People often ask me for the recipes for my bread and I just stare at them blankly. I just don't use recipes. I go strictly on touch. I know that I begin with about a cup of liquid. Sometimes milk, sometimes water, sometimes evaporated milk, sometimes a mixture, sometimes with an egg as part of my liquid. Into that I put about 3 cups of flour, sometimes more, sometimes less. It really depends on the humidity and when the dough feels right. I use anywhere from one teaspoon to three tablespoons of sugar or honey (and sometimes none at all). I usually use a tablespoon or so of butter, but even then it might be olive oil or vegetable oil or even no oil. (I once made twenty loaves of bread without any oil at all because I forgot about it and no one noticed.) The flour can vary depending on what is at hand and what I am in the mood for. It could be just plain white flour or maybe whole wheat or a blend or some rye or oatmeal. And then there is the all-important yeast. Some days I put in a lot (two teaspoons per loaf) and others less (one half teaspoon). In the end, it is still a loaf of bread.
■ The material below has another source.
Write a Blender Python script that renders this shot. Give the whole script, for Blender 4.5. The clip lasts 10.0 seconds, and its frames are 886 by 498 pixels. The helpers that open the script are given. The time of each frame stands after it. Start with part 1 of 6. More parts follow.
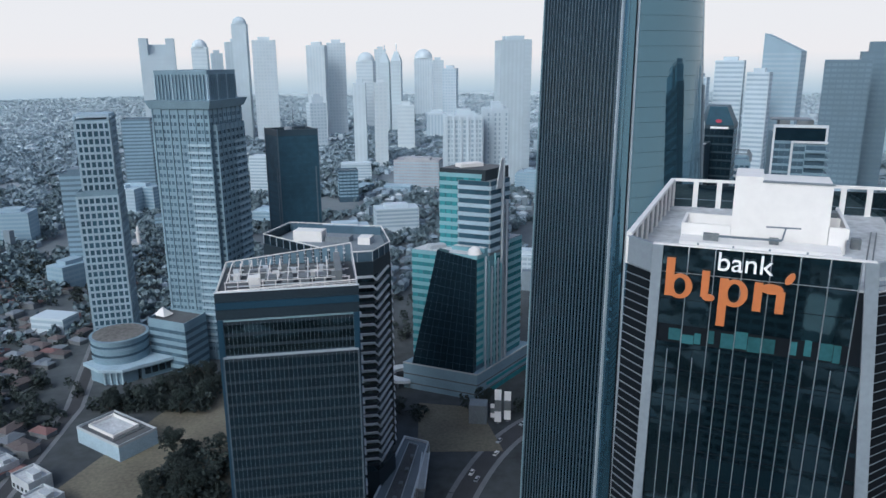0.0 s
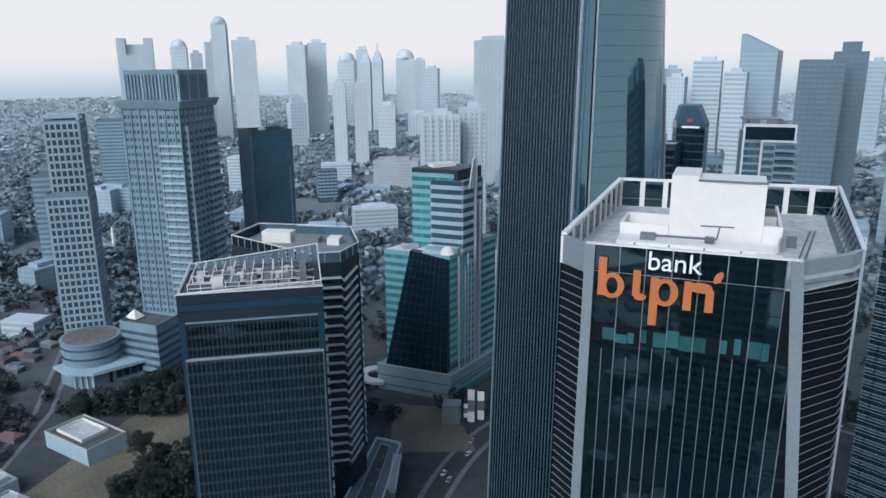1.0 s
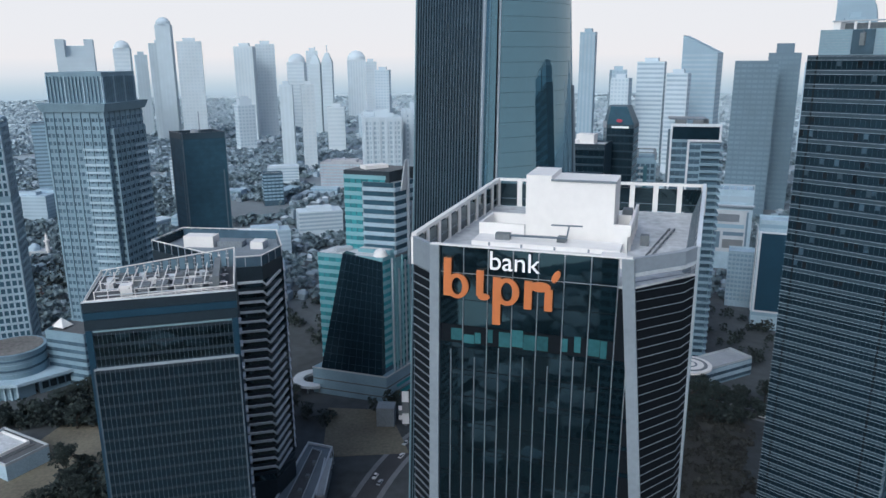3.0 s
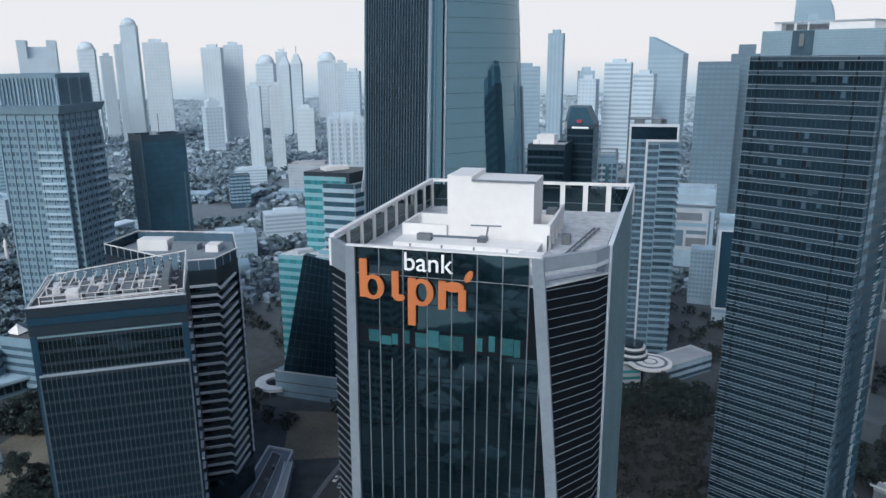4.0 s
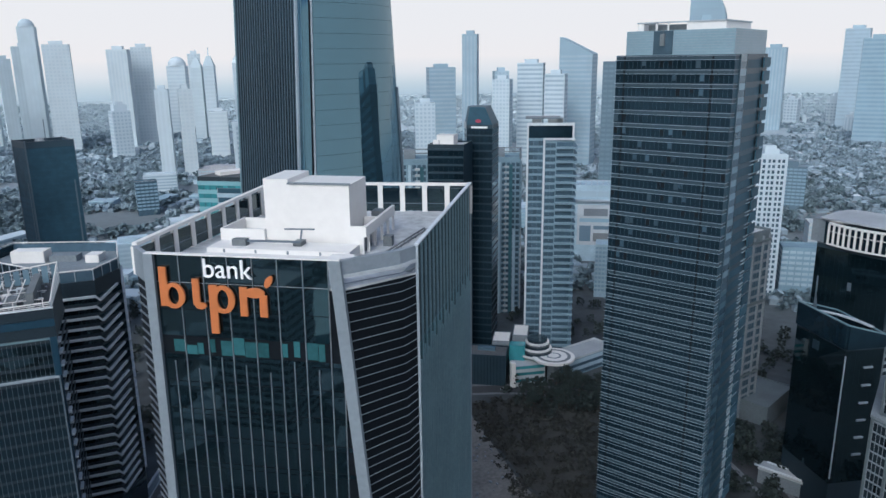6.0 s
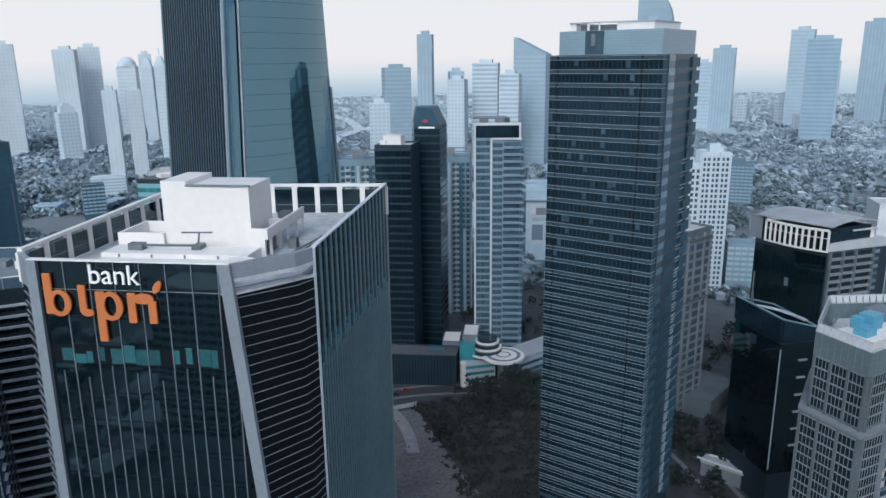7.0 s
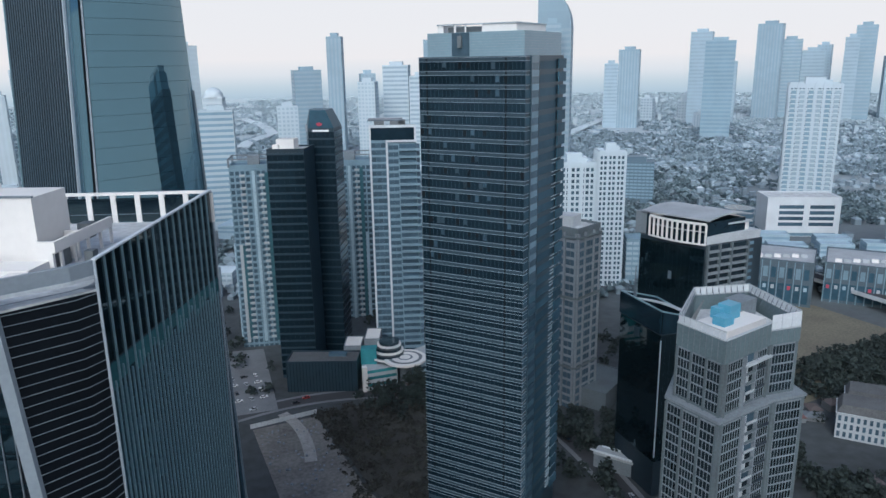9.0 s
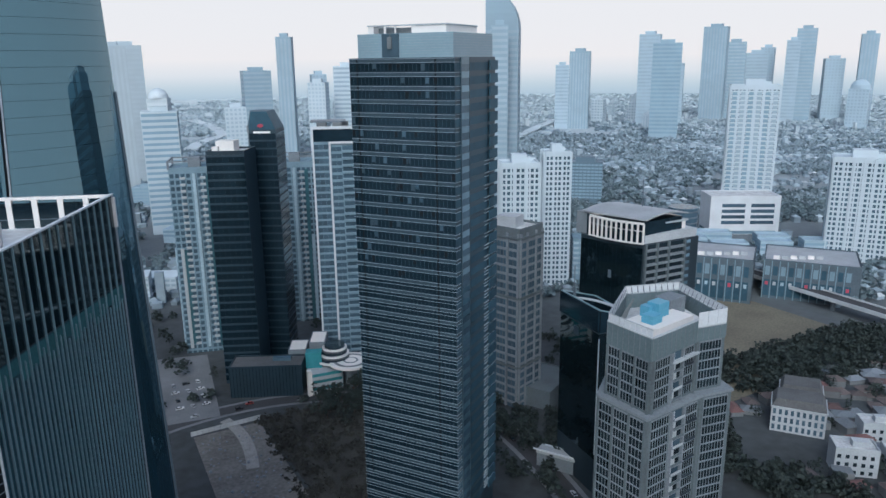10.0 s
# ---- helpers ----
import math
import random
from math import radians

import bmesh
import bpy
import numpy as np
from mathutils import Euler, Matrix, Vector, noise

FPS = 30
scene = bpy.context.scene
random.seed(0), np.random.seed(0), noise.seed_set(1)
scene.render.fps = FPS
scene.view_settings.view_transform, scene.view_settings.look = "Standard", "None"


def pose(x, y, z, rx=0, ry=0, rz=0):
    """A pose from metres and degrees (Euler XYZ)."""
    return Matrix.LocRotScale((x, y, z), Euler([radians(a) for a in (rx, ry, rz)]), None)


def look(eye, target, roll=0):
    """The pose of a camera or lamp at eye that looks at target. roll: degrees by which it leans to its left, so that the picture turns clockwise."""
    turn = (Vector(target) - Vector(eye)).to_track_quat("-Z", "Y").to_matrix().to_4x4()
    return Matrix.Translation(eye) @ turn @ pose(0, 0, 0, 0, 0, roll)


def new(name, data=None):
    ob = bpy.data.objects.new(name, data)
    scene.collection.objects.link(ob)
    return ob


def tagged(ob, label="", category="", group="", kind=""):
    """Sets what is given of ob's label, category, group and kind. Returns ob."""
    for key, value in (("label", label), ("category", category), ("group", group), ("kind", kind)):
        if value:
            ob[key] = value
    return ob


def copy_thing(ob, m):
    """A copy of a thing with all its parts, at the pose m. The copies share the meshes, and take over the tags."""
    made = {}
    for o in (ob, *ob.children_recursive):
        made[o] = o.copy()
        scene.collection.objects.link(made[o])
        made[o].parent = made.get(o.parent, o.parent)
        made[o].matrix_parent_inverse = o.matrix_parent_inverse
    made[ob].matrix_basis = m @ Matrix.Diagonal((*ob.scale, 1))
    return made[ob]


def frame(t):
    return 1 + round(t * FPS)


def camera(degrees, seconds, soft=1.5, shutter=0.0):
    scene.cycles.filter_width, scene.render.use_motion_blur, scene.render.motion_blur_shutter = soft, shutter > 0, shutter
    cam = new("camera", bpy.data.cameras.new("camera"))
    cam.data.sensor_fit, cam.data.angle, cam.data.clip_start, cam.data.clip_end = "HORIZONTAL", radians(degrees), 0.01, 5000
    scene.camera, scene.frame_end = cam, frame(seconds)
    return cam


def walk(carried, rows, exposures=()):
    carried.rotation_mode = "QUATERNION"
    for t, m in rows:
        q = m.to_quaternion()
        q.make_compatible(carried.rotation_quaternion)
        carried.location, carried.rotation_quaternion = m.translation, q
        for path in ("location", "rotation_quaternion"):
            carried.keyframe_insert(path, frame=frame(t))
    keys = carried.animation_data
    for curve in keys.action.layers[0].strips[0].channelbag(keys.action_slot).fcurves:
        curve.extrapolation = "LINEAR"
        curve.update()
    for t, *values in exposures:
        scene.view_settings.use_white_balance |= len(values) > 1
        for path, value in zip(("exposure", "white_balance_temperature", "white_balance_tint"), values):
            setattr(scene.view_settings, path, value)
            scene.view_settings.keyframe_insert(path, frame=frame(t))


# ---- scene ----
cam = camera(62.5, 10.0)
PATH = [
    (0, (4.200, 1.261, 188.733), (6.864, 97.924, 163.258), -0.36),
    (0.5, (7.458, 1.474, 188.658), (11.095, 98.094, 163.136), -0.37),
    (1, (10.823, 1.662, 188.584), (15.563, 98.244, 163.099), -0.36),
    (1.5, (14.301, 1.723, 188.523), (20.273, 98.250, 163.090), -0.35),
    (2, (17.856, 1.638, 188.466), (25.217, 98.076, 163.058), -0.38),
    (2.5, (21.421, 1.428, 188.441), (30.236, 97.751, 163.057), -0.37),
    (4, (32.327, 0.137, 188.324), (46.121, 95.915, 163.101), -0.42),
    (4.5, (35.984, -0.436, 188.297), (51.749, 95.041, 163.087), -0.41),
    (5, (39.644, -1.026, 188.270), (57.780, 94.038, 163.092), -0.55),
    (5.5, (43.460, -1.543, 188.226), (64.192, 92.991, 163.056), -0.67),
    (7, (55.054, -3.165, 187.899), (83.428, 89.349, 162.681), -0.71),
    (7.5, (58.824, -3.873, 187.777), (89.660, 87.860, 162.594), -0.71),
    (8, (62.633, -4.747, 187.722), (95.863, 86.140, 162.518), -0.74),
    (8.5, (66.444, -5.800, 187.687), (102.077, 84.183, 162.522), -0.84),
    (9, (70.214, -7.006, 187.653), (108.278, 81.996, 162.557), -0.93),
    (9.5, (73.880, -8.254, 187.636), (114.493, 79.602, 162.498), -0.83),
    (10, (77.444, -9.486, 187.627), (120.785, 77.083, 162.580), -0.72),
]
walk(cam, [(t, look(eye, target, roll)) for t, eye, target, roll in PATH],
     exposures=[(0, 0.06, 5250, 6), (10, 0.06, 5250, 6)])

# ---- world and sun: a bright hazy overcast afternoon ----
SUN_EL, SUN_AZ = 38.0, 215.0
world = bpy.data.worlds.new("sky")
scene.world = world
world.use_nodes = True
wt = world.node_tree
sky = wt.nodes.new("ShaderNodeTexSky")
sky.sky_type, sky.sun_disc = "NISHITA", False
sky.sun_elevation, sky.sun_rotation = radians(SUN_EL), radians(SUN_AZ)
sky.air_density, sky.dust_density, sky.ozone_density = 1.0, 6.0, 1.0
wt.nodes["Background"].inputs["Strength"].default_value = 0.12
wt.links.new(sky.outputs["Color"], wt.nodes["Background"].inputs["Color"])
sun = new("sun", bpy.data.lights.new("sun", "SUN"))
sun.data.energy, sun.data.angle, sun.data.color = 0.9, radians(25), (1.0, 0.96, 0.90)
SUN_DIR = Vector((math.sin(radians(SUN_AZ)) * math.cos(radians(SUN_EL)),
                  math.cos(radians(SUN_AZ)) * math.cos(radians(SUN_EL)), math.sin(radians(SUN_EL))))
sun.matrix_world = look(SUN_DIR * 800, (0, 0, 0))
rng = random.Random(7)


# ---- materials ----
def mat(name, rgb, rough=0.7, metal=0.0, var=0.25, big=0.08, fine=1.5, bump=0.0, spec=0.5, tint=None, per=0.0, ior=1.5):
    """Base colour with variation at two scales, per-piece variation and fine relief."""
    m = bpy.data.materials.new(name)
    m.use_nodes = True
    nt = m.node_tree
    b = nt.nodes["Principled BSDF"]
    b.inputs["Roughness"].default_value, b.inputs["Metallic"].default_value = rough, metal
    b.inputs["Specular IOR Level"].default_value = spec
    b.inputs["IOR"].default_value = ior
    geo = nt.nodes.new("ShaderNodeNewGeometry")
    n1, n2 = nt.nodes.new("ShaderNodeTexNoise"), nt.nodes.new("ShaderNodeTexNoise")
    n1.inputs["Scale"].default_value, n2.inputs["Scale"].default_value = big, fine
    n1.inputs["Detail"].default_value, n2.inputs["Detail"].default_value = 4, 5
    for n in (n1, n2):
        nt.links.new(geo.outputs["Position"], n.inputs["Vector"])
    add = nt.nodes.new("ShaderNodeMath")
    add.operation = "ADD"
    nt.links.new(n1.outputs["Fac"], add.inputs[0])
    nt.links.new(n2.outputs["Fac"], add.inputs[1])
    fac = add
    if per:
        each = geo.outputs["Random Per Island"] if per < 0 else nt.nodes.new("ShaderNodeObjectInfo").outputs["Random"]
        per = abs(per)
        mul = nt.nodes.new("ShaderNodeMath")
        mul.operation, mul.inputs[1].default_value = "MULTIPLY_ADD", per
        nt.links.new(each, mul.inputs[0])
        nt.links.new(add.outputs[0], mul.inputs[2])
        fac = mul
    ramp = nt.nodes.new("ShaderNodeMapRange")
    ramp.inputs["From Min"].default_value, ramp.inputs["From Max"].default_value = 0.65, 1.35 + per
    nt.links.new(fac.outputs[0], ramp.inputs["Value"])
    mix = nt.nodes.new("ShaderNodeMix")
    mix.data_type = "RGBA"
    lo = tint or [c * (1 - var) for c in rgb]
    hi = [min(1, c * (1 + var * 0.6)) for c in rgb]
    mix.inputs[6].default_value, mix.inputs[7].default_value = (*lo, 1), (*hi, 1)
    nt.links.new(ramp.outputs[0], mix.inputs[0])
    nt.links.new(mix.outputs[2], b.inputs["Base Color"])
    if bump:
        bp = nt.nodes.new("ShaderNodeBump")
        bp.inputs["Strength"].default_value, bp.inputs["Distance"].default_value = bump, 0.3
        nt.links.new(n2.outputs["Fac"], bp.inputs["Height"])
        nt.links.new(bp.outputs[0], b.inputs["Normal"])
    return m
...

Whatever happened to that bread machine? I still have it. In fact I still use it, but only to mix my ingredients. If I am in a hurry I will simply toss a bunch of stuff in the machine and select the dough setting. It will mix it and let it rise once. Then I take it out and do the final kneading, shaping and rising before popping it in the oven. I still have a need to touch my bread. I still have to put part of myself into it. Bread needs that and no machine can ever give it that individual attention.